Earlier this month, Isaac urged Parliamentarians to seriously consider decriminalizing marijuana, with a view to keep young first-time offenders out of jail. He suggested a short-term policy whereby the judicial system would consider a suspended sentence for such offenders.
In 2012, Attorney General, Levi Peter, made it clear that the drug would not soon be legalized, stating that, “Marijuana will continue to be an illegal substance in Dominica in the foreseeable future.”
In 2014, Prime Minister, Roosevelt Skerrit, revealed plans to review and perhaps alter Dominica’s marijuana laws, to lift some restrictions.
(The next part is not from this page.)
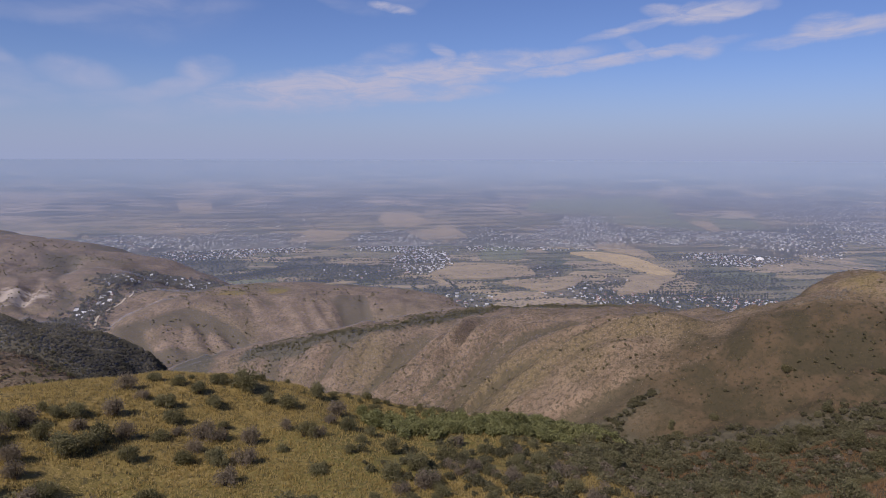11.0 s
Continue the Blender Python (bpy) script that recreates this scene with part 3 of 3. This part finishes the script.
LOW_SHRUBS = [(15.0, 135.8, 4.7), (19.3, 119.1, 4.1), (17.2, 102.8, 3.4), (30.7, 172.7, 4.3), (32.9, 152.1, 5.3), (55.2, 199.8, 6.8), (84.6, 273.9, 6.1), (84.1, 280.5, 2.9), (99.8, 278.3, 4.4), (49.9, 134.8, 3.7), (49.3, 114.9, 6.1), (61.8, 112.6, 6.5), (65.1, 113.8, 3.6), (41.9, 106.3, 5.6), (49.6, 108.5, 4.8), (102.1, 170.0, 7.8), (79.7, 126.4, 4.1), (108.3, 180.9, 2.8), (134.9, 260.8, 4.8), (130.3, 257.9, 2.8), (149.0, 247.6, 3.6), (152.0, 245.8, 2.8), (131.7, 286.7, 4.7), (165.1, 278.6, 3.7), (120.5, 245.8, 8.1), (86.3, 199.9, 8.5), (92.6, 200.0, 7.2), (124.4, 194.3, 5.7), (100.8, 179.7, 6.7), (83.2, 279.3, 2.3), (19.1, 338.5, 2.7), (16.4, 65.5, 2.8), (14.3, 67.4, 1.9), (23.8, 79.1, 2.9), (80.1, 117.9, 2.7)]
GREY_SHRUBS = [(-68.8, 137.8, 4.5), (-63.9, 134.7, 2.7), (-27.9, 151.1, 5.3), (-52.0, 124.4, 2.4), (-47.7, 124.8, 5.4), (-44.7, 126.2, 3.3), (-34.9, 134.9, 2.9), (-28.2, 132.6, 3.3), (-27.8, 143.5, 2.9), (-75.0, 114.6, 5.6), (-66.9, 118.3, 3.3), (-64.7, 126.0, 4.6), (-58.3, 118.2, 4.3), (-67.7, 100.9, 4.0), (-64.9, 98.5, 3.8), (-60.4, 94.0, 4.5), (-47.0, 118.8, 3.1), (-37.3, 116.8, 4.6), (-39.8, 126.4, 4.5), (-37.4, 108.3, 3.9), (-52.1, 95.8, 3.5), (-5.8, 115.0, 4.8), (-1.6, 144.0, 3.5), (2.2, 124.8, 3.6), (8.8, 120.3, 3.9), (18.2, 129.8, 4.3), (22.2, 114.3, 4.0), (26.1, 100.0, 3.3), (-74.4, 107.5, 4.9), (-56.5, 90.0, 6.1), (-66.6, 91.3, 6.4), (-70.2, 85.7, 3.1)]
BARE_SHRUBS = [(-75.3, 98.4, 3.7), (-51.6, 93.6, 2.7)]

rs = np.random.RandomState(11)


def plant(kinds, x, y, width, tall=None):
    kind = kinds[rs.randint(len(kinds))]
    tall = tall or rs.uniform(0.82, 1.08)
    m = pose(x, y, ground_at(x, y) - 0.05 * width, 0, 0, rs.uniform(0, 360)) @ Matrix.Diagonal((width, width * rs.uniform(0.85, 1.1), width * tall, 1))
    made = copy_thing(kind, m)
    made.scale = m.to_scale()
    return made


for x, y, w in CREST_SHRUBS + FLANK_SHRUBS + SLOPE_SHRUBS + LOW_SHRUBS:
    plant(round_ones if rs.uniform() < 0.6 else olive_ones, x, y, min(w * 1.08, 0.8 * w + 0.9), rs.uniform(0.85, 1.15))
for x, y, w in GREY_SHRUBS + BARE_SHRUBS:
    plant(grey_ones, x, y, min(w * 1.1, 0.8 * w + 0.9), rs.uniform(0.9, 1.2))
# lower, unsorted growth round the spur
for x, y in scatter_along(rs, [(-8, 116), (10, 128), (22, 140), (34, 156), (30, 172)], 13, 64, 0.8):
    plant(round_ones + olive_ones + grey_ones[:2], x, y, rs.uniform(1.8, 4.0))
for x, y in scatter_along(rs, [(40, 112), (60, 126), (84, 136), (104, 150)], 9, 40):
    plant(round_ones + olive_ones, x, y, rs.uniform(1.5, 3.6))
for x, y in scatter_along(rs, [(-22, 152), (-4, 158), (10, 166), (24, 178)], 9, 60, 0.6):
    plant(green_ones, x, y, rs.uniform(2.6, 4.4), rs.uniform(0.9, 1.2))
for x, y in scatter_along(rs, [(-34, 168), (-16, 175), (4, 184), (22, 196)], 7, 46, 0.8):
    plant(olive_ones + round_ones[:2], x, y, rs.uniform(1.2, 3.2))
for kind in round_ones + olive_ones + grey_ones + green_ones:
    for ob in (*kind.children, kind):
        bpy.data.objects.remove(ob)


# ---- thickets and woods, past counting ----
def thicket(name, label, places, low, high, per, leaf, leaves):
    rs = np.random.RandomState(len(places))
    sizes = rs.uniform(low, high, len(places))
    quads = crown_leaves(rs, on_land(places, 0.1), sizes * 0.6, per, leaf, 0.85)
    return tagged(new(name, quads_mesh(name, quads, [leaves])), label, "scrub", kind="stuff")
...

However, he emphasized that the government was not prepared to completely remove the ban on the use of the herb.
In July 2014, the CARICOM Conference of Heads of Government mandated the Secretary General of CARICOM to established a “Marijuana Commission” which would, inter alia, “examine the social, economic, health and legal issues surrounding the various aspects of Marijuana use in the Caribbean and its implications, and make recommendations to the Conference”.
The Commission is headed by Professor, Rose-Marie-Bell Antoine, Dean of the Faculty of Law, University of the West Indies, St. Augustine Campus.
Marijuana has been classified as a ‘Class B’ drug in Dominica, meaning that it is illegal to possess, cultivate, or sell the substance.